Yordania merupakan salah satu negara dengan tingkat angkatan kerja perempuan terendah di kawasan ini karena pembatasan yang diberlakukan oleh masyarakat yang sebagian besar masih tradisional.
Untuk menghindari sensitivitas budaya, pabrik garmen di kota Kitteh di bagian utara mempekerjakan 82 perempuan, termasuk 14 orang yang dilatih oleh EFE, namun tidak ada laki-laki lokal.
Pabrik itu menyerupai ruang kelas – hanya saja mesin jahitnya diletakkan di atas meja – sementara para perempuan, semuanya mengenakan jubah panjang dan jilbab, menjahit celana jins hitam untuk sebuah perusahaan Amerika.
Para perempuan tersebut bekerja delapan jam sehari, enam hari seminggu dengan upah minimum 190 dinar Yordania ($270) sebulan. Bagi banyak orang, ini adalah pertama kalinya mereka menghasilkan uang.
Sharif mengatakan dia telah bekerja selama delapan bulan terakhir dan sekarang memberikan kontribusi yang sama besarnya terhadap anggaran keluarga seperti ayahnya, seorang pensiunan tentara, dan dua saudara laki-lakinya yang bertugas di militer. Dia mengatakan dia mendapat lebih banyak rasa hormat dalam keluarga dan suka mandiri.

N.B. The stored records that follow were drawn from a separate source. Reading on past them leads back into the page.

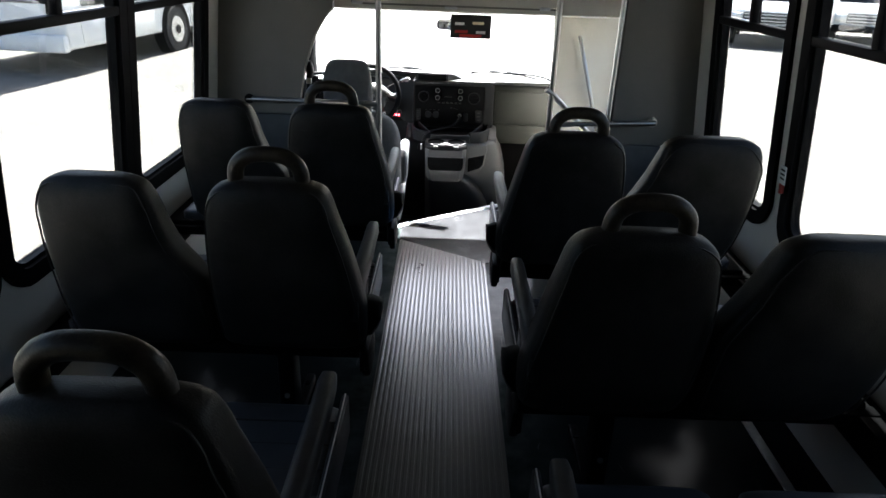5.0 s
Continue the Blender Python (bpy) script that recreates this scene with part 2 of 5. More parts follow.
def refine(sections, steps=3):
    """Sections put between the given ones along a smooth curve."""
    out = []
    for i in range(len(sections) - 1):
        a, b, c, d = sections[max(0, i - 1)], sections[i], sections[i + 1], sections[min(len(sections) - 1, i + 2)]
        for k in range(steps):
            t = k / steps
            out.append(tuple(0.5 * (2 * q + (r - p) * t + (2 * p - 5 * q + 4 * r - w) * t * t + (3 * q - p - 3 * r + w) * t ** 3) for p, q, r, w in zip(a, b, c, d)))
    return out + [tuple(sections[-1])]


def smooth_line(pts, steps=6):
    """Catmull-Rom through the points."""
    p = [Vector(q) for q in pts]
    p = [p[0] * 2 - p[1]] + p + [p[-1] * 2 - p[-2]]
    out = []
    for i in range(1, len(p) - 2):
        for k in range(steps):
            t = k / steps
            a, b, c, d = p[i - 1], p[i], p[i + 1], p[i + 2]
            out.append(0.5 * (2 * b + (c - a) * t + (2 * a - 5 * b + 4 * c - d) * t * t + (3 * b - a - 3 * c + d) * t ** 3))
    return out + [p[-2]]


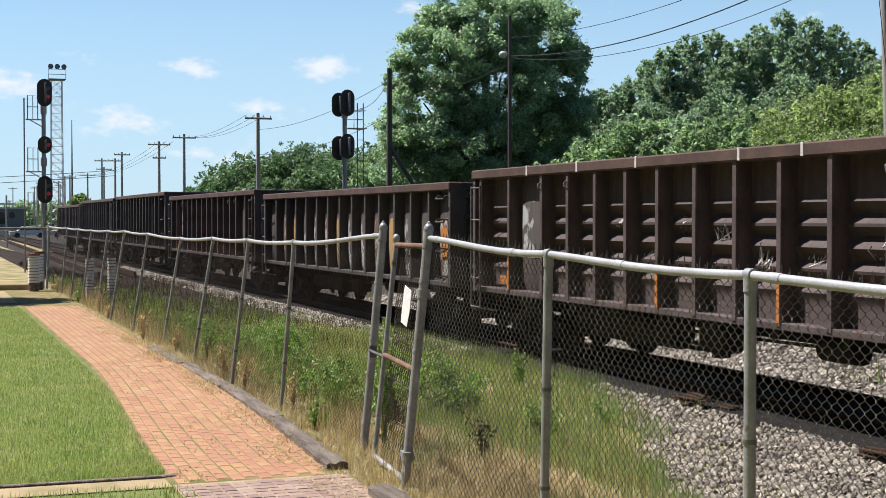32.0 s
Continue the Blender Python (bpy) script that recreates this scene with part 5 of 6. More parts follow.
blades("dry_stalks", scatter(2600, 3.4, 6.5, 9, 26, 8, lambda x, y: x < bed_edge(y) - 0.3 and clumpy(x, y, 0.7, 12) > 0.0), 0.45, 0.0022, M_dry_grass, 18, "dry standing stalks among the grass")
blades("bed_tufts", scatter(3000, 5.0, 10.2, 4.5, 30, 9, lambda x, y: x > bed_edge(y) - 0.4 and clumpy(x, y, 1.1, 15) > 0.33), 0.24, 0.004, M_tall_grass, 19, "green tufts growing through the ballast")
blades("far_side_grass", scatter(9000, 16.2, 22.5, 8, 70, 10, lambda x, y: clumpy(x, y, 0.35, 18) > (0.38 if x < 18.6 else -0.25)), 0.45, 0.010, M_tall_grass, 20, "rough green grass beyond the far side of the track")


def weed(x, y, h, w, mat, count, size, seed, label, name="weed_bush", lift=0.0):
    t = empty(name, x, y, ground_z(x, y) + lift)
    tagged(t, label, "plant")
    r = random.Random(seed)
    st = Shape()
    lobes = []
    for k in range(13):
        a, q = r.uniform(0, 6.28), r.uniform(0.08, 0.5) * w
        tip = (q * math.cos(a), q * math.sin(a), h * r.uniform(0.35, 1.0))
        part("stem", Shape().tube([(0, 0, -0.03), (tip[0] * 0.4, tip[1] * 0.4, tip[2] * 0.6), tip], 0.005, 4, r1=0.002), mat, t)
        lobes.append((tip[0] * 0.9, tip[1] * 0.9, tip[2] * 0.85, w * 0.13, w * 0.13, h * 0.16))
        lobes.append((tip[0] * 0.6, tip[1] * 0.6, tip[2] * 0.5, w * 0.11, w * 0.11, h * 0.14))
    part("foliage", leaf_cloud("foliage", lobes, count, size, mat, seed), None, t)
    return t


weed(5.55, 14.9, 0.85, 0.9, M_weed, 2200, 0.042, 31, "bright green leafy weed bush behind the fence")
weed(5.95, 15.4, 0.65, 0.8, M_weed, 1500, 0.042, 32, "bright green leafy weed bush behind the fence")
weed(6.3, 14.0, 0.5, 0.7, M_weed, 900, 0.04, 33, "bright green leafy weed bush beside the ballast")
weed(8.0, 15.8, 0.38, 0.5, M_weed, 420, 0.04, 34, "green weed growing in the ballast")
weed(8.6, 19.8, 0.62, 0.3, M_weed, 170, 0.06, 35, "single tall green weed by the track", "tall_weed")
weed(3.62, 11.2, 1.15, 0.22, M_weed, 260, 0.06, 36, "green vine climbing beside the gate post", "vine")
weed(4.42, 11.0, 0.42, 0.32, M_brown_weed, 170, 0.04, 37, "dead brown dock plant behind the fence", "dead_weed")
weed(4.2, 12.6, 0.4, 0.3, M_brown_weed, 260, 0.04, 38, "dead brown weed behind the fence", "dead_weed")
for k in range(22):
    rr = random.Random(500 + k)
    yy_ = rr.uniform(13.5, 25)
    weed(rr.uniform(3.7, 5.2) + 0.1 * max(0, yy_ - 18), yy_, rr.uniform(0.4, 0.75), rr.uniform(0.6, 1.1), M_weed if k % 3 else M_tall_grass, 900, 0.04, 520 + k, "leafy green weeds behind the fence", "weed_bush")
for k in range(16):
    rr = random.Random(600 + k)
    yy_ = 12.0 + k * 1.7 + rr.uniform(-0.4, 0.4)
    weed(3.28 + rr.uniform(-0.05, 0.25), yy_, rr.uniform(0.3, 0.6), rr.uniform(0.18, 0.3), M_dry_grass if k % 4 else M_weed, 110, 0.04, 620 + k, "dry weed stalks at the foot of the fence" if k % 4 else "small green weed at the foot of the fence", "fence_weed")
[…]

“Saya harus meminta uang kepada ayah saya, tapi sekarang saya bisa menghidupi diri saya sendiri,” katanya.
Bruder yakin pelatihan jangka pendek dan tertarget bisa menjadi bagian besar dari solusi.
Dia mengatakan bahwa jika dia bisa membelanjakan empat atau lima kali lipat anggarannya saat ini sebesar $12 juta, “masalah kita bisa terselesaikan 30 sampai 40 persen.”